ATLANTA - With access to vast timberland, Georgia businesses could become leaders in the increasingly profitable field of combatting global warming, an Atlanta-based British diplomat told lawmakers Thursday.

"Tackling climate change is an opportunity for economic growth and for new jobs to be created," said Martin Rickerd, the United Kingdom's consul general in the Georgia capital. "Georgia is well placed to get a piece of this action."

Thursday's hearing before two Senate committees was the second on global warming at the Capitol in less than four months.

Last August, as temperatures soared into the 100s, a panel of climate change skeptics sought to downplay warnings that rising temperatures across the globe caused by manmade pollution are responsible for increasingly extreme weather, from longer droughts to more frequent and severe hurricanes.

That session before a House committee drew accusations from environmental advocates and others that legislative Republican leaders sympathetic toward Georgia's heavy polluting industries were presenting one side of the global warming debate.

On Thursday, Sen. Ross Tolleson, R-Perry, vowed that won't happen as senators begin taking up the issue.

"We try to be very balanced in the Senate," said Tolleson, chairman of the upper chamber's Committee on Natural Resources and the Environment. "We try to give both sides of the story."

In keeping with that approach, senators heard Thursday from Rickerd and Harold Brown, an agricultural scientist at the University of Georgia and self-described global warming skeptic.

Rickerd noted efforts already under way in Georgia to use wastes from the timber industry and other agricultural byproducts to produce ethanol and called for more of the same.

He also described what the British government is doing to head off the worse effects of global warming.

Rickerd said the United Kingdom has reduced greenhouse gas emissions by 15 percent since 1990 by providing both incentives and penalties to energy-intensive industries and requiring power producers to gradually increase the energy they get from renewable sources.

He said both local and national governments in Great Britain also have aggressively pushed energy efficiency and conservation, including London's well-publicized congestion charge requiring motorists to pay more than $16 to drive into the central city.

But Sen. Mitch Seabaugh, R-Sharpsburg, a member of the Senate Regulated Industries and Utilities Committee, bristled at much of Rickerd's prescription for attacking climate change.
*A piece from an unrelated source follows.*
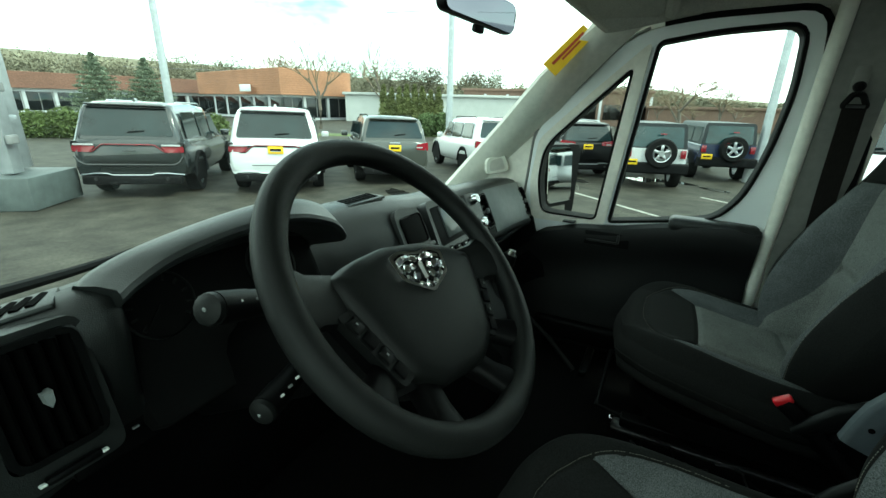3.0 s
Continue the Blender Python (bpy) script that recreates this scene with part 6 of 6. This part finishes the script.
bare_tree((27.5, 27.5), 9.5, "bare street tree before the shop", 0.55)
bare_tree((40, 45), 11, "bare tree beyond the shop", 0.5)
bare_tree((44, 33), 11, "bare tree behind the hedge", 0.5)
bare_tree((36, 0.6), 6.6, "bare spreading tree behind the parked cars", 1.0, 0.16, 6)
bare_tree((40, 3.6), 6.2, "bare spreading tree behind the parked cars", 0.95, 0.15, 6)
bare_tree((44, -2.6), 5.6, "bare brown tree before the low building", 0.95, 0.13, 6)
for x, y, h in ((50, 2.5, 5.6), (47, -0.6, 5.2), (53, 5.5, 5.8), (52, -4.5, 4.8)):
    bare_tree((x, y), h, "bare brown tree before the low building", 1.25, 0.09, 6)
conifer((15.9, 37.0), 4.9, "small dark conifer beside the lane")
conifer((18.7, 36.0), 4.8, "small dark conifer beside the lane")
column_hedge((27.4, 18.4), 4.6, 3.25, 8, -61, "close row of upright olive green evergreens")
hedge((26.6, 15.9), (2.2, 1.6, 1.8), -61, "low green shrub beside the hedge")
hedge((28.0, 22.5), (2.0, 1.4, 1.3), -61, "low green shrub before the shop")
for k, (x, y) in enumerate(((12.5, 27.0),)):
    hedge((x, y), (9, 1.6, 1.5), 150, "low green bank of shrubs along the lane", GRASS)
tagged(mesh_ob("verge", one_box((20, 25.5, -0.36), (26, 2.5, 0.2), 0.05, pose(0, 0, 0, 0, 0, 128)), GRASS), "narrow green grass verge", "verge", kind="structure")


def woods_thing(pts, h, label):
    bm = bmesh.new()
    for (x0, y0), (x1, y1) in zip(pts, pts[1:]):
        n = int(math.hypot(x1 - x0, y1 - y0) / 3)
        for k in range(n):
            q = k / n
            hh = h * rng.uniform(0.75, 1.15)
            clump(bm, (lerp(x0, x1, q), lerp(y0, y1, q) + rng.uniform(-4, 4), hh * 0.45), (4.5, 4, hh * 0.55), 1300, 0.55, rng)
    return tagged(mesh_ob("woods", bm, HILL, 0), label, "woods", kind="stuff")


woods_thing([(0, 170), (60, 150), (110, 100), (140, 50)], 14, "far wooded hillside with bare and green crowns")
woods_thing([(125, 60), (125, 30), (122, 6)], 7.6, "far wooded hillside beyond the lot")
woods_thing([(122, 6), (120, -4)], 6.4, "far wooded hillside beyond the lot")
woods_thing([(120, -4), (120, -30)], 4.2, "far low woods beyond the lot")

# hill that carries the woods
rows = []
for x, y, h in ((-40, 215, 17), (0, 205, 17.5), (70, 178, 16.5), (130, 115, 12.5), (158, 60, 9.0), (160, 20, 9.6), (158, 4, 8.6), (156, -6, 6.4), (155, -40, 3.6)):
    d = Vector((x, y, 0)).normalized()
    rows.append([Vector((x, y, 0)) + d * r + Vector((0, 0, z * h)) for r, z in ((-14, -0.05), (-8, 0.55), (-3, 0.85), (4, 0.92), (20, 0.6), (40, -0.1))])
tagged(mesh_ob("backdrop", lofted(rows, closed=False, caps=False), HILL, 60), "far olive hillside under the woods", "hill", kind="structure")

# shallow puddles that mirror the sky under the parked cars
WET = mat("puddle_water", (0.03, 0.03, 0.028), 0.04, scale=3, var=0.1, spec=0.9, coat=1.0)
prng = random.Random(3)
for x, y, a, b in ((14.2, 1.6, 0.5, 0.22), (14.4, 1.2, 0.5, 0.2), (14.45, 0.82, 0.4, 0.18), (14.3, 0.28, 0.5, 0.2), (13.4, -0.5, 0.5, 0.2), (12.6, 3.3, 0.6, 0.3), (7.2, 6.2, 0.6, 0.25)):
    lo = [(a * math.cos(t) * prng.uniform(0.7, 1.15), b * math.sin(t) * prng.uniform(0.7, 1.15)) for t in [k * math.pi / 12 for k in range(24)]]
    pd = thing("puddle", (x, y, ground_z(x) + 0.012), "shallow wet puddle reflecting the sky", "puddle", "puddles", rz=50)
    part("water", lofted([[(u, v, -0.012 - 0.0) for u, v in lo], [(u, v, 0.004) for u, v in lo]]), WET, pd)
"Are you suggesting that governments should ration the amount of energy people can use in their homes and businesses?" he asked the diplomat.

Seabaugh said he doesn't buy into the "hysteria" surrounding global warming, a view that Brown supported during his testimony.

Brown, a professor emeritus at UGA, cited a host of articles from both scientists and mainstream journalists pointing to climate change as a cyclical phenomenon that has not been influenced by industrialization. For example, he said the warmest year in Greenland's recent history occurred back in 1941, while average temperatures in Georgia since 1930 have fallen by nearly 2 degrees.

Brown said the dire warnings of approaching public health and ecological disasters aren't borne out by the research that has been done.

"We shouldn't solve problems until we can define them," he said.

But Rickerd said the preponderance of evidence shows that human influence has greatly accelerated cyclical climate change that would have occurred much more gradually otherwise. He also rejected Seabaugh's characterization of how global warming research is being received by the public.

"It isn't hysteria," Rickerd said. "It's an issue that, after a lot of thought, people recognize as a serious problem that we have to do something to address.

"If we leave the planet in worse shape than we found it, our children and grandchildren are not going to like it."